WHAT YOU NEED TO DO -
Copy the data that follows exactly. Include no pictures.

GIVEN DATA -
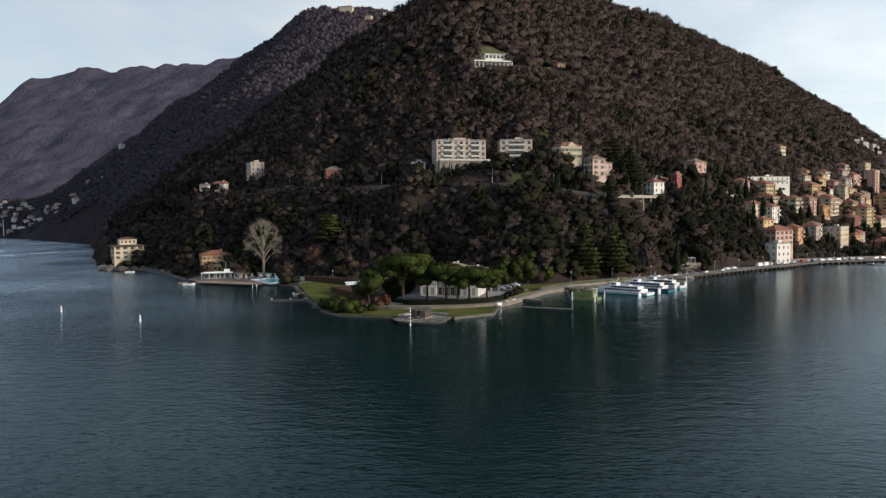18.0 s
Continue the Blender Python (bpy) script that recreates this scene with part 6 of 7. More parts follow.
for k, (bx, by, ba) in enumerate(((27.4, 44.2, 62), (30.6, 50.4, 62), (33.0, 55.0, 62))):
    moored_boat(bx + 0.9, by - 0.6, ba, 4.6 if k != 1 else 3.6, hull_white, "small white boat drawn up on the stony bank", "boats on the bank", True, 0.75)
moored_boat(39.5, 66.5, 70, 6.0, old_wood, "dark wooden boat moored below the bank", "boats on the bank")
rb = random.Random(8)
for k, (bx, by, ba) in enumerate(line_points([(256, 228), (290, 240), (330, 247), (372, 246)], 5.2)):
    moored_boat(bx + rb.uniform(-1, 1), by + rb.uniform(-4.0, 3.0), ba + 90 + rb.uniform(-14, 14), rb.uniform(5.0, 7.5), hull_white if k % 4 else old_wood, "small moored motor boat with white hull" if k % 4 else "small moored wooden motor boat", "boats moored off the promenade", k % 3 == 0)
moored_boat(-203, 238, 20, 6.0, hull_white, "small white boat moored below the villa", "boats off the western shore", True)
moored_boat(-128, 147, 10, 6.0, hull_white, "small white boat moored at the bathing deck", "boats off the western shore")
moored_boat(-134, 154, 30, 5.0, old_wood, "small wooden boat moored at the bathing deck", "boats off the western shore")


def buoy(x, y, h, label):
    r0 = root("buoy", x, y, 0, 0, label, "buoy", "white marker buoys")
    bm = bmesh.new()
    tube(bm, (0, 0, -0.6), (0, 0, 0.4), 0.34, 0.34, 10)
    part("float", bm, white_paint, r0)
    bm = bmesh.new()
    tube(bm, (0, 0, 0.4), (0, 0, h), 0.24, 0.19, 10); tube(bm, (0, 0, h), (0, 0, h + 0.35), 0.19, 0.04, 10)
    part("mark", bm, white_paint, r0)


buoy(-91.8, 14.5, 2.0, "white marker buoy floating on the open lake")
buoy(-135.0, 42.4, 1.9, "slim white marker buoy on the open lake")


# ---------------------------------------------------------------- bathing place
slab("bathing_deck", [(-128, 151), (-88.5, 133.5), (-86.5, 147), (-117, 166)], 0.55, 0.95, old_wood, "timber bathing deck over the water", "deck")


def deck_boards():
    r0 = root("deck_boards", -108, 150.5, 0.954, -24, "weathered brown deck boards", "deck", kind="structure")
    me = to_mesh(boxes((-17.0, 17.0, -0.22, 0.22, 0, 0.06)), "board", wood_deck)
    for k in range(24):
        part("board", me, None, r0).matrix_local = pose(0.9 * (k % 2) - 0.3, -5.6 + k * 0.5, 0)


deck_boards()
slab("lido_terrace", [(-137, 167), (-128, 156), (-116, 163), (-92, 150), (-86, 147), (-79, 137), (-68, 134), (-62, 150), (-70, 172), (-100, 196), (-140, 200)], -1.0, 1.3, paving, "paved terrace of the bathing place", "terrace")


def pool():
    r0 = root("swimming_pool", -86, 151, 1.3, -52, "turquoise outdoor swimming pool with pale rim", "pool")
    part("rim", boxes((-13.2, 13.2, -6.6, -5.8, -0.6, 0.35), (-13.2, 13.2, 5.8, 6.6, -0.6, 0.35), (-13.2, -12.4, -5.8, 5.8, -0.6, 0.35), (12.4, 13.2, -5.8, 5.8, -0.6, 0.35)), white_paint, r0)
    part("water", boxes((-12.4, 12.4, -5.8, 5.8, -0.4, 0.2)), pool_water, r0, "bright turquoise water")
    part("splash_wall", boxes((-13.2, -9.0, 6.7, 7.0, -0.4, 2.6)), white_paint, r0)


pool()
tagged(strip("pool_fence", [(-68, 150), (-82, 168), (-104, 186)], -0.12, 0.12, 1.2, 3.2, concrete, "pale wall behind the pool", "wall"), kind="structure")


def lido_cafe():
    r0 = root("lakeside_cafe", -122.3, 173.6, 1.3, 12, "white single-storey lakeside cafe with roof terrace", "cafe")
    w, d = 14, 7
    holes = {0: [((k + 0.5) / 5 * w - w / 2, 0.3, 1.9, 2.3) for k in range(5)], 1: [(-1.6, 0.3, 1.5, 2.2), (1.6, 0.3, 1.5, 2.2)]}
    part("wall", wall_bmesh(w, d, 3.0, holes, 0.3), plaster("grey"), r0)
    for k in range(5):
        add_window(1.9, 2.3, r0, pose((k + 0.5) / 5 * w - w / 2, -d / 2 + 0.12, 0.3), True)
    part("roof", boxes((-w / 2 - 1.2, w / 2 + 1.2, -d / 2 - 2.6, d / 2 + 0.4, 3.0, 3.25)), white_paint, r0)
    part("parapet", boxes((-w / 2, w / 2 - 4, -d / 2, -d / 2 + 0.15, 3.25, 3.7)), canvas, r0)
    part("roof_hut", boxes((3.2, 6.2, 0, 2.6, 3.25, 4.7)), white_paint, r0)
    for k in range(5):
        bm = bmesh.new(); tube(bm, (-w / 2 - 0.8 + k * 3.9, -d / 2 - 2.3, 0), (-w / 2 - 0.8 + k * 3.9, -d / 2 - 2.3, 3.0), 0.1, 0.1, 6)
        part("column", bm, white_paint, r0)
    bm = bmesh.new(); tube(bm, (4, 1, 4.7), (4, 1, 9), 0.07, 0.04, 6)
    part("flagpole", bm, white_paint, r0)


lido_cafe()


def terrace_pergola():
    r0 = root("terrace_pergola", -108.5, 169.0, 1.3, -24, "dark timber pergola with white posts on the bathing terrace", "pergola")
    for sx in (-6.0, -2.0, 2.0, 6.0):
        for sy in (-1.8, 1.8):
            part("post", boxes((sx - 0.09, sx + 0.09, sy - 0.09, sy + 0.09, -0.02, 2.5)), white_paint, r0)
    for sy in (-1.8, 1.8):
        part("beam", boxes((-6.4, 6.4, sy - 0.09, sy + 0.09, 2.5, 2.68)), dark_stone, r0)
    slat = to_mesh(boxes((-0.12, 0.12, -2.2, 2.2, 2.68, 2.78)), "slat", dark_stone)
    for k in range(26):
        part("slat", slat, None, r0).matrix_local = pose(-6.25 + k * 0.5, 0, 0)


terrace_pergola()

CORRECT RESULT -
18.0 s
Continue the Blender Python (bpy) script that recreates this scene with part 6 of 7. More parts follow.
for k, (bx, by, ba) in enumerate(((27.4, 44.2, 62), (30.6, 50.4, 62), (33.0, 55.0, 62))):
    moored_boat(bx + 0.9, by - 0.6, ba, 4.6 if k != 1 else 3.6, hull_white, "small white boat drawn up on the stony bank", "boats on the bank", True, 0.75)
moored_boat(39.5, 66.5, 70, 6.0, old_wood, "dark wooden boat moored below the bank", "boats on the bank")
rb = random.Random(8)
for k, (bx, by, ba) in enumerate(line_points([(256, 228), (290, 240), (330, 247), (372, 246)], 5.2)):
    moored_boat(bx + rb.uniform(-1, 1), by + rb.uniform(-4.0, 3.0), ba + 90 + rb.uniform(-14, 14), rb.uniform(5.0, 7.5), hull_white if k % 4 else old_wood, "small moored motor boat with white hull" if k % 4 else "small moored wooden motor boat", "boats moored off the promenade", k % 3 == 0)
moored_boat(-203, 238, 20, 6.0, hull_white, "small white boat moored below the villa", "boats off the western shore", True)
moored_boat(-128, 147, 10, 6.0, hull_white, "small white boat moored at the bathing deck", "boats off the western shore")
moored_boat(-134, 154, 30, 5.0, old_wood, "small wooden boat moored at the bathing deck", "boats off the western shore")


def buoy(x, y, h, label):
    r0 = root("buoy", x, y, 0, 0, label, "buoy", "white marker buoys")
    bm = bmesh.new()
    tube(bm, (0, 0, -0.6), (0, 0, 0.4), 0.34, 0.34, 10)
    part("float", bm, white_paint, r0)
    bm = bmesh.new()
    tube(bm, (0, 0, 0.4), (0, 0, h), 0.24, 0.19, 10); tube(bm, (0, 0, h), (0, 0, h + 0.35), 0.19, 0.04, 10)
    part("mark", bm, white_paint, r0)


buoy(-91.8, 14.5, 2.0, "white marker buoy floating on the open lake")
buoy(-135.0, 42.4, 1.9, "slim white marker buoy on the open lake")


# ---------------------------------------------------------------- bathing place
slab("bathing_deck", [(-128, 151), (-88.5, 133.5), (-86.5, 147), (-117, 166)], 0.55, 0.95, old_wood, "timber bathing deck over the water", "deck")


def deck_boards():
    r0 = root("deck_boards", -108, 150.5, 0.954, -24, "weathered brown deck boards", "deck", kind="structure")
    me = to_mesh(boxes((-17.0, 17.0, -0.22, 0.22, 0, 0.06)), "board", wood_deck)
    for k in range(24):
        part("board", me, None, r0).matrix_local = pose(0.9 * (k % 2) - 0.3, -5.6 + k * 0.5, 0)


deck_boards()
slab("lido_terrace", [(-137, 167), (-128, 156), (-116, 163), (-92, 150), (-86, 147), (-79, 137), (-68, 134), (-62, 150), (-70, 172), (-100, 196), (-140, 200)], -1.0, 1.3, paving, "paved terrace of the bathing place", "terrace")


def pool():
    r0 = root("swimming_pool", -86, 151, 1.3, -52, "turquoise outdoor swimming pool with pale rim", "pool")
    part("rim", boxes((-13.2, 13.2, -6.6, -5.8, -0.6, 0.35), (-13.2, 13.2, 5.8, 6.6, -0.6, 0.35), (-13.2, -12.4, -5.8, 5.8, -0.6, 0.35), (12.4, 13.2, -5.8, 5.8, -0.6, 0.35)), white_paint, r0)
    part("water", boxes((-12.4, 12.4, -5.8, 5.8, -0.4, 0.2)), pool_water, r0, "bright turquoise water")
    part("splash_wall", boxes((-13.2, -9.0, 6.7, 7.0, -0.4, 2.6)), white_paint, r0)


pool()
tagged(strip("pool_fence", [(-68, 150), (-82, 168), (-104, 186)], -0.12, 0.12, 1.2, 3.2, concrete, "pale wall behind the pool", "wall"), kind="structure")


def lido_cafe():
    r0 = root("lakeside_cafe", -122.3, 173.6, 1.3, 12, "white single-storey lakeside cafe with roof terrace", "cafe")
    w, d = 14, 7
    holes = {0: [((k + 0.5) / 5 * w - w / 2, 0.3, 1.9, 2.3) for k in range(5)], 1: [(-1.6, 0.3, 1.5, 2.2), (1.6, 0.3, 1.5, 2.2)]}
    part("wall", wall_bmesh(w, d, 3.0, holes, 0.3), plaster("grey"), r0)
    for k in range(5):
        add_window(1.9, 2.3, r0, pose((k + 0.5) / 5 * w - w / 2, -d / 2 + 0.12, 0.3), True)
    part("roof", boxes((-w / 2 - 1.2, w / 2 + 1.2, -d / 2 - 2.6, d / 2 + 0.4, 3.0, 3.25)), white_paint, r0)
    part("parapet", boxes((-w / 2, w / 2 - 4, -d / 2, -d / 2 + 0.15, 3.25, 3.7)), canvas, r0)
    part("roof_hut", boxes((3.2, 6.2, 0, 2.6, 3.25, 4.7)), white_paint, r0)
    for k in range(5):
        bm = bmesh.new(); tube(bm, (-w / 2 - 0.8 + k * 3.9, -d / 2 - 2.3, 0), (-w / 2 - 0.8 + k * 3.9, -d / 2 - 2.3, 3.0), 0.1, 0.1, 6)
        part("column", bm, white_paint, r0)
    bm = bmesh.new(); tube(bm, (4, 1, 4.7), (4, 1, 9), 0.07, 0.04, 6)
    part("flagpole", bm, white_paint, r0)


lido_cafe()


def terrace_pergola():
    r0 = root("terrace_pergola", -108.5, 169.0, 1.3, -24, "dark timber pergola with white posts on the bathing terrace", "pergola")
    for sx in (-6.0, -2.0, 2.0, 6.0):
        for sy in (-1.8, 1.8):
            part("post", boxes((sx - 0.09, sx + 0.09, sy - 0.09, sy + 0.09, -0.02, 2.5)), white_paint, r0)
    for sy in (-1.8, 1.8):
        part("beam", boxes((-6.4, 6.4, sy - 0.09, sy + 0.09, 2.5, 2.68)), dark_stone, r0)
    slat = to_mesh(boxes((-0.12, 0.12, -2.2, 2.2, 2.68, 2.78)), "slat", dark_stone)
    for k in range(26):
        part("slat", slat, None, r0).matrix_local = pose(-6.25 + k * 0.5, 0, 0)


terrace_pergola()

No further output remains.